Skip the pictures. Reproduce all other material exactly.

——————————

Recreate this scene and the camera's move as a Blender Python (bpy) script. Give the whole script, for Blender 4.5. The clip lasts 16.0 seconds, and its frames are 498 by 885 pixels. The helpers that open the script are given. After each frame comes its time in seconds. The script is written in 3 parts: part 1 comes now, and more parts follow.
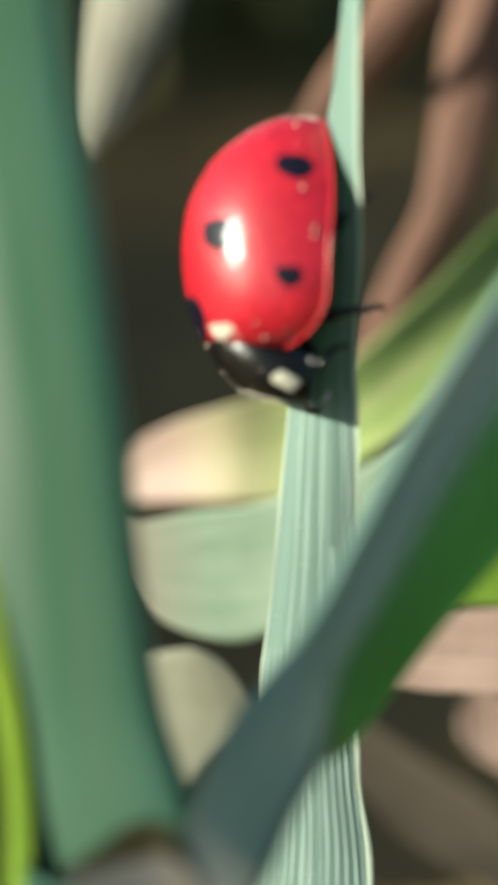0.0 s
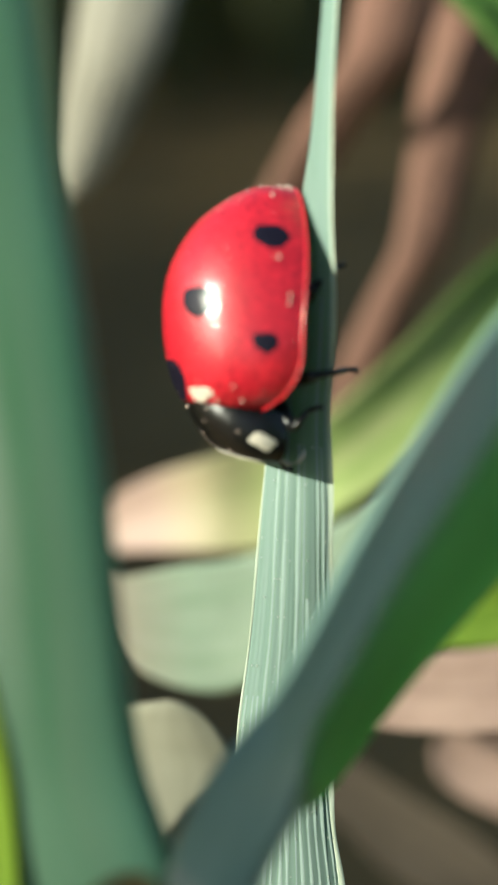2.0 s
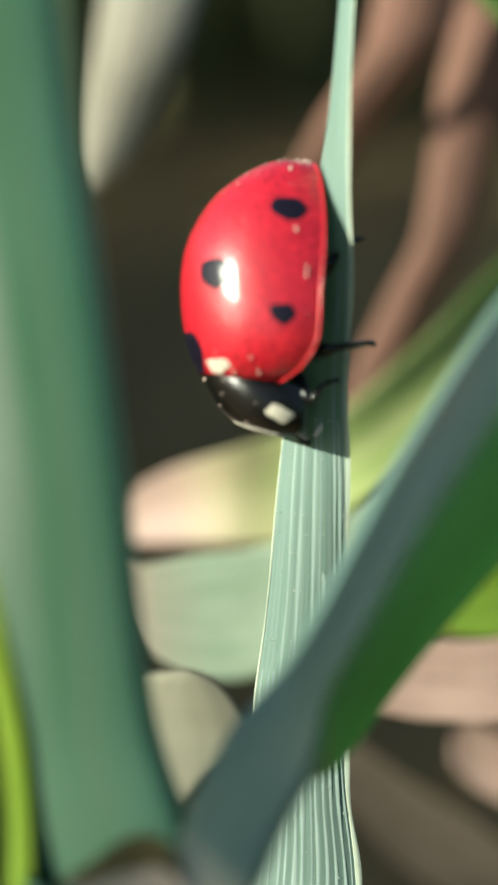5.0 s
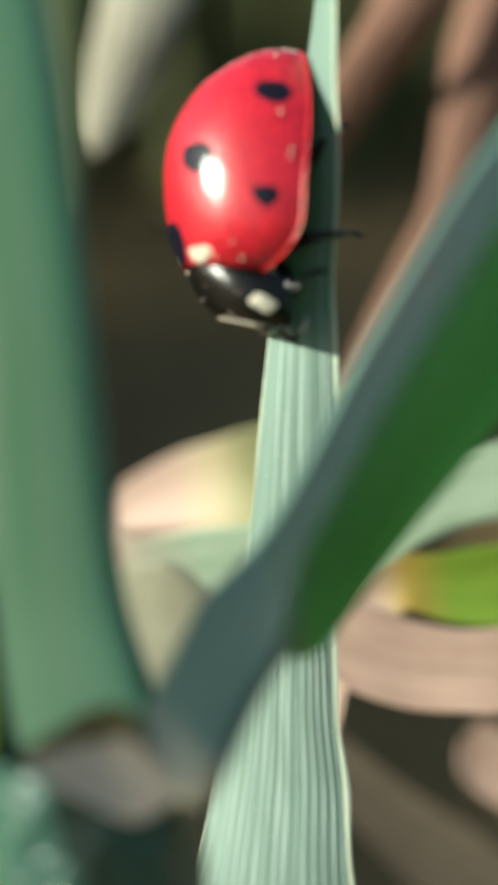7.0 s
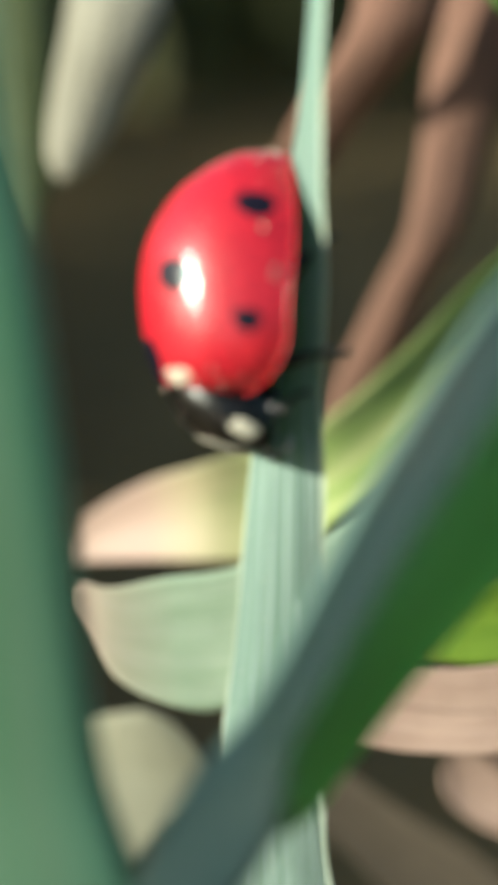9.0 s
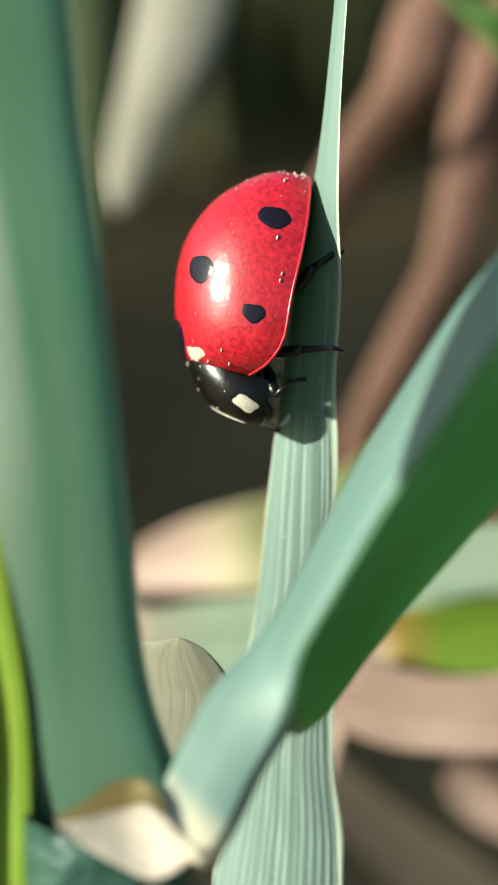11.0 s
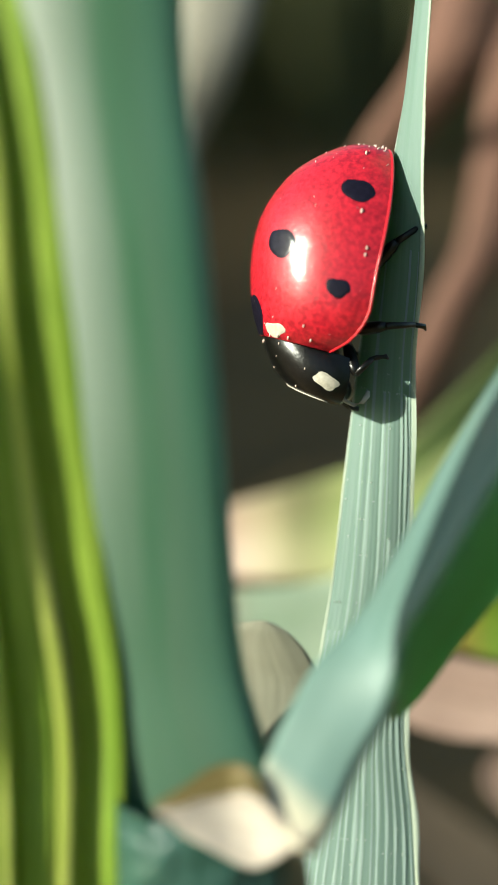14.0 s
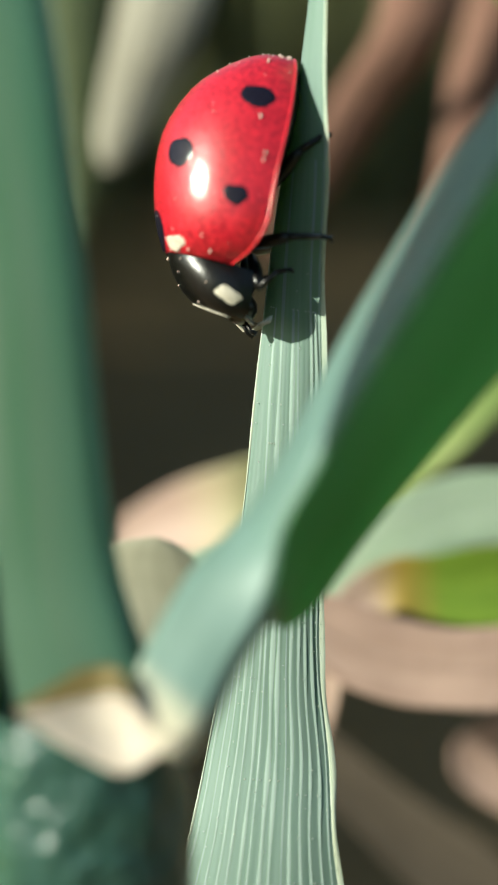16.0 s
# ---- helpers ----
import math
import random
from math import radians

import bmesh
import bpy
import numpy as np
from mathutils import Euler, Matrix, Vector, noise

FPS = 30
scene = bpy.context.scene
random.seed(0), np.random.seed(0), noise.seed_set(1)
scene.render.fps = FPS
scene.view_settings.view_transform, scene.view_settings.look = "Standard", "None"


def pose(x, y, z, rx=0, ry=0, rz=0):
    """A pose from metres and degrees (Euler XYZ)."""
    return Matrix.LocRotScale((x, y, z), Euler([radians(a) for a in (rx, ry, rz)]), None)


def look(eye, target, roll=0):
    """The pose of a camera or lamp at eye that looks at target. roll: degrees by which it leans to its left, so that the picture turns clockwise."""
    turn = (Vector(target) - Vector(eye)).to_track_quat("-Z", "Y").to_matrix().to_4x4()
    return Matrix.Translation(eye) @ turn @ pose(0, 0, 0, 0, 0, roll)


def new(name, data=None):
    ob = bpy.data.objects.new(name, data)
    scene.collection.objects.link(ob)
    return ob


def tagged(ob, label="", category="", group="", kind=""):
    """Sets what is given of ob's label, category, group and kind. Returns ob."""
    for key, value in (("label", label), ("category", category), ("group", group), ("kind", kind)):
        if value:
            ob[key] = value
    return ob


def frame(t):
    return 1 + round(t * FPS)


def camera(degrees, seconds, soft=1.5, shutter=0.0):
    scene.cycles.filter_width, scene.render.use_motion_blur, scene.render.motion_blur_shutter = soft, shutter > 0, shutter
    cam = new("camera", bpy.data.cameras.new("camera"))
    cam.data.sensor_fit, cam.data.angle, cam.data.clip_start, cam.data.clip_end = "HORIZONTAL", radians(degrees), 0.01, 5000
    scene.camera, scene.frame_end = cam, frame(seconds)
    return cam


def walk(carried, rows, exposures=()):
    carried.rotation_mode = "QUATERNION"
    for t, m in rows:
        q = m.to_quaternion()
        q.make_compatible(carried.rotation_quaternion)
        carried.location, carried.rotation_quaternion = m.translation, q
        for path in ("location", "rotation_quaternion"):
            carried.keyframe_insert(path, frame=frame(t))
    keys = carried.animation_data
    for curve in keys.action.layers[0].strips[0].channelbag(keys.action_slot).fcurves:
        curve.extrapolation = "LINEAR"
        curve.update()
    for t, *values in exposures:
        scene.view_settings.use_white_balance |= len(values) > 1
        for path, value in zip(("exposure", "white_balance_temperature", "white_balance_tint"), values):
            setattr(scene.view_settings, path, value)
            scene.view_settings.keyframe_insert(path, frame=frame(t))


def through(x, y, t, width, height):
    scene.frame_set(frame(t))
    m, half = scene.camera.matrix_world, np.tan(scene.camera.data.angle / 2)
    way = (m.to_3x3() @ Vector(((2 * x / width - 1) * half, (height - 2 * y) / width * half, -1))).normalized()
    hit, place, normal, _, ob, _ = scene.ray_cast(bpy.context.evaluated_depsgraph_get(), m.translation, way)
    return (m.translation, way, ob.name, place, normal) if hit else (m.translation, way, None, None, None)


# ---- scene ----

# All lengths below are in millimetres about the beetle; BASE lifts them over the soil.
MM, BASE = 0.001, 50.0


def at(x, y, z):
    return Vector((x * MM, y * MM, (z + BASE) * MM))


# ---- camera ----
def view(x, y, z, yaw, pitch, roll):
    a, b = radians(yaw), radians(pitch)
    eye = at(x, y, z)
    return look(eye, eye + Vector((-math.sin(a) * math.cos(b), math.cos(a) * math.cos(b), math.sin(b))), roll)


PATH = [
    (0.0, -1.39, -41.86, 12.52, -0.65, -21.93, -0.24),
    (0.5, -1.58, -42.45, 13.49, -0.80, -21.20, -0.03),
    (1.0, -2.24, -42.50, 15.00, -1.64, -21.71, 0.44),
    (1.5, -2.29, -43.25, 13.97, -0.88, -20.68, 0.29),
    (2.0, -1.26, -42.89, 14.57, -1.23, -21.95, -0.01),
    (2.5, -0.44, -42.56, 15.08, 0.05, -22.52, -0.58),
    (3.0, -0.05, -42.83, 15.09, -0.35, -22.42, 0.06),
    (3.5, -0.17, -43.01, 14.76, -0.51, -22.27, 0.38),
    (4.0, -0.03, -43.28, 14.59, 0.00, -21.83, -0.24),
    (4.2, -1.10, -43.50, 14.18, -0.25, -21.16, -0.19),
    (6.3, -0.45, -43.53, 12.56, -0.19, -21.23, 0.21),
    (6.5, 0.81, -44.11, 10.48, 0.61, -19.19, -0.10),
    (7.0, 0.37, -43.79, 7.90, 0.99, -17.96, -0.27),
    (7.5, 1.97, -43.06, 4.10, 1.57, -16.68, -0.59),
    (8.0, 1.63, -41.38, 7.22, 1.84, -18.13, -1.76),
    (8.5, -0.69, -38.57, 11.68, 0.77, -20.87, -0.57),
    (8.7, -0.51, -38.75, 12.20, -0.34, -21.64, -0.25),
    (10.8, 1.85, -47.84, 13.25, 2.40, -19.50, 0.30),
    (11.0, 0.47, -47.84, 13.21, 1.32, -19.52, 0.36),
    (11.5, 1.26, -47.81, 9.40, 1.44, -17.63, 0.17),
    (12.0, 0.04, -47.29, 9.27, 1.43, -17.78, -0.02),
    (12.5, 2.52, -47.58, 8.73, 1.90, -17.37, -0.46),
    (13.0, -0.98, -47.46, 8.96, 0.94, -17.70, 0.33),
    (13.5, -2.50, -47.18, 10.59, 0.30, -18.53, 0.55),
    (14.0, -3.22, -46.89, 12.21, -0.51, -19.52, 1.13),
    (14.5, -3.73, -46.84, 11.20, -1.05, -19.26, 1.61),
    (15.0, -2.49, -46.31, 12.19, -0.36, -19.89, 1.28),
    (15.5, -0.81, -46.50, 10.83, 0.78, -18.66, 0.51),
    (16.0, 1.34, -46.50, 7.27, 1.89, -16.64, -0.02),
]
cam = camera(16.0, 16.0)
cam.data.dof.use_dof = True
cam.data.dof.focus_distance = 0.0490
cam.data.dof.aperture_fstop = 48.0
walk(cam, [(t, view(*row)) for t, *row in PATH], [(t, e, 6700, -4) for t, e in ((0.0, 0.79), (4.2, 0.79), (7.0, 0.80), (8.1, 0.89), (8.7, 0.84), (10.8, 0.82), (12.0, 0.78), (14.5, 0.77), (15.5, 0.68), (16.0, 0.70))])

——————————

**SOLVED PROBLEM**
Recreate this scene and the camera's move as a Blender Python (bpy) script. Give the whole script, for Blender 4.5. The clip lasts 16.0 seconds, and its frames are 498 by 885 pixels. The helpers that open the script are given. After each frame comes its time in seconds. The script is written in 3 parts: part 1 comes now, and more parts follow.
0.0 s
2.0 s
5.0 s
7.0 s
9.0 s
11.0 s
14.0 s
16.0 s
# ---- helpers ----
import math
import random
from math import radians

import bmesh
import bpy
import numpy as np
from mathutils import Euler, Matrix, Vector, noise

FPS = 30
scene = bpy.context.scene
random.seed(0), np.random.seed(0), noise.seed_set(1)
scene.render.fps = FPS
scene.view_settings.view_transform, scene.view_settings.look = "Standard", "None"


def pose(x, y, z, rx=0, ry=0, rz=0):
    """A pose from metres and degrees (Euler XYZ)."""
    return Matrix.LocRotScale((x, y, z), Euler([radians(a) for a in (rx, ry, rz)]), None)


def look(eye, target, roll=0):
    """The pose of a camera or lamp at eye that looks at target. roll: degrees by which it leans to its left, so that the picture turns clockwise."""
    turn = (Vector(target) - Vector(eye)).to_track_quat("-Z", "Y").to_matrix().to_4x4()
    return Matrix.Translation(eye) @ turn @ pose(0, 0, 0, 0, 0, roll)


def new(name, data=None):
    ob = bpy.data.objects.new(name, data)
    scene.collection.objects.link(ob)
    return ob


def tagged(ob, label="", category="", group="", kind=""):
    """Sets what is given of ob's label, category, group and kind. Returns ob."""
    for key, value in (("label", label), ("category", category), ("group", group), ("kind", kind)):
        if value:
            ob[key] = value
    return ob


def frame(t):
    return 1 + round(t * FPS)


def camera(degrees, seconds, soft=1.5, shutter=0.0):
    scene.cycles.filter_width, scene.render.use_motion_blur, scene.render.motion_blur_shutter = soft, shutter > 0, shutter
    cam = new("camera", bpy.data.cameras.new("camera"))
    cam.data.sensor_fit, cam.data.angle, cam.data.clip_start, cam.data.clip_end = "HORIZONTAL", radians(degrees), 0.01, 5000
    scene.camera, scene.frame_end = cam, frame(seconds)
    return cam


def walk(carried, rows, exposures=()):
    carried.rotation_mode = "QUATERNION"
    for t, m in rows:
        q = m.to_quaternion()
        q.make_compatible(carried.rotation_quaternion)
        carried.location, carried.rotation_quaternion = m.translation, q
        for path in ("location", "rotation_quaternion"):
            carried.keyframe_insert(path, frame=frame(t))
    keys = carried.animation_data
    for curve in keys.action.layers[0].strips[0].channelbag(keys.action_slot).fcurves:
        curve.extrapolation = "LINEAR"
        curve.update()
    for t, *values in exposures:
        scene.view_settings.use_white_balance |= len(values) > 1
        for path, value in zip(("exposure", "white_balance_temperature", "white_balance_tint"), values):
            setattr(scene.view_settings, path, value)
            scene.view_settings.keyframe_insert(path, frame=frame(t))


def through(x, y, t, width, height):
    scene.frame_set(frame(t))
    m, half = scene.camera.matrix_world, np.tan(scene.camera.data.angle / 2)
    way = (m.to_3x3() @ Vector(((2 * x / width - 1) * half, (height - 2 * y) / width * half, -1))).normalized()
    hit, place, normal, _, ob, _ = scene.ray_cast(bpy.context.evaluated_depsgraph_get(), m.translation, way)
    return (m.translation, way, ob.name, place, normal) if hit else (m.translation, way, None, None, None)


# ---- scene ----

# All lengths below are in millimetres about the beetle; BASE lifts them over the soil.
MM, BASE = 0.001, 50.0


def at(x, y, z):
    return Vector((x * MM, y * MM, (z + BASE) * MM))


# ---- camera ----
def view(x, y, z, yaw, pitch, roll):
    a, b = radians(yaw), radians(pitch)
    eye = at(x, y, z)
    return look(eye, eye + Vector((-math.sin(a) * math.cos(b), math.cos(a) * math.cos(b), math.sin(b))), roll)


PATH = [
    (0.0, -1.39, -41.86, 12.52, -0.65, -21.93, -0.24),
    (0.5, -1.58, -42.45, 13.49, -0.80, -21.20, -0.03),
    (1.0, -2.24, -42.50, 15.00, -1.64, -21.71, 0.44),
    (1.5, -2.29, -43.25, 13.97, -0.88, -20.68, 0.29),
    (2.0, -1.26, -42.89, 14.57, -1.23, -21.95, -0.01),
    (2.5, -0.44, -42.56, 15.08, 0.05, -22.52, -0.58),
    (3.0, -0.05, -42.83, 15.09, -0.35, -22.42, 0.06),
    (3.5, -0.17, -43.01, 14.76, -0.51, -22.27, 0.38),
    (4.0, -0.03, -43.28, 14.59, 0.00, -21.83, -0.24),
    (4.2, -1.10, -43.50, 14.18, -0.25, -21.16, -0.19),
    (6.3, -0.45, -43.53, 12.56, -0.19, -21.23, 0.21),
    (6.5, 0.81, -44.11, 10.48, 0.61, -19.19, -0.10),
    (7.0, 0.37, -43.79, 7.90, 0.99, -17.96, -0.27),
    (7.5, 1.97, -43.06, 4.10, 1.57, -16.68, -0.59),
    (8.0, 1.63, -41.38, 7.22, 1.84, -18.13, -1.76),
    (8.5, -0.69, -38.57, 11.68, 0.77, -20.87, -0.57),
    (8.7, -0.51, -38.75, 12.20, -0.34, -21.64, -0.25),
    (10.8, 1.85, -47.84, 13.25, 2.40, -19.50, 0.30),
    (11.0, 0.47, -47.84, 13.21, 1.32, -19.52, 0.36),
    (11.5, 1.26, -47.81, 9.40, 1.44, -17.63, 0.17),
    (12.0, 0.04, -47.29, 9.27, 1.43, -17.78, -0.02),
    (12.5, 2.52, -47.58, 8.73, 1.90, -17.37, -0.46),
    (13.0, -0.98, -47.46, 8.96, 0.94, -17.70, 0.33),
    (13.5, -2.50, -47.18, 10.59, 0.30, -18.53, 0.55),
    (14.0, -3.22, -46.89, 12.21, -0.51, -19.52, 1.13),
    (14.5, -3.73, -46.84, 11.20, -1.05, -19.26, 1.61),
    (15.0, -2.49, -46.31, 12.19, -0.36, -19.89, 1.28),
    (15.5, -0.81, -46.50, 10.83, 0.78, -18.66, 0.51),
    (16.0, 1.34, -46.50, 7.27, 1.89, -16.64, -0.02),
]
cam = camera(16.0, 16.0)
cam.data.dof.use_dof = True
cam.data.dof.focus_distance = 0.0490
cam.data.dof.aperture_fstop = 48.0
walk(cam, [(t, view(*row)) for t, *row in PATH], [(t, e, 6700, -4) for t, e in ((0.0, 0.79), (4.2, 0.79), (7.0, 0.80), (8.1, 0.89), (8.7, 0.84), (10.8, 0.82), (12.0, 0.78), (14.5, 0.77), (15.5, 0.68), (16.0, 0.70))])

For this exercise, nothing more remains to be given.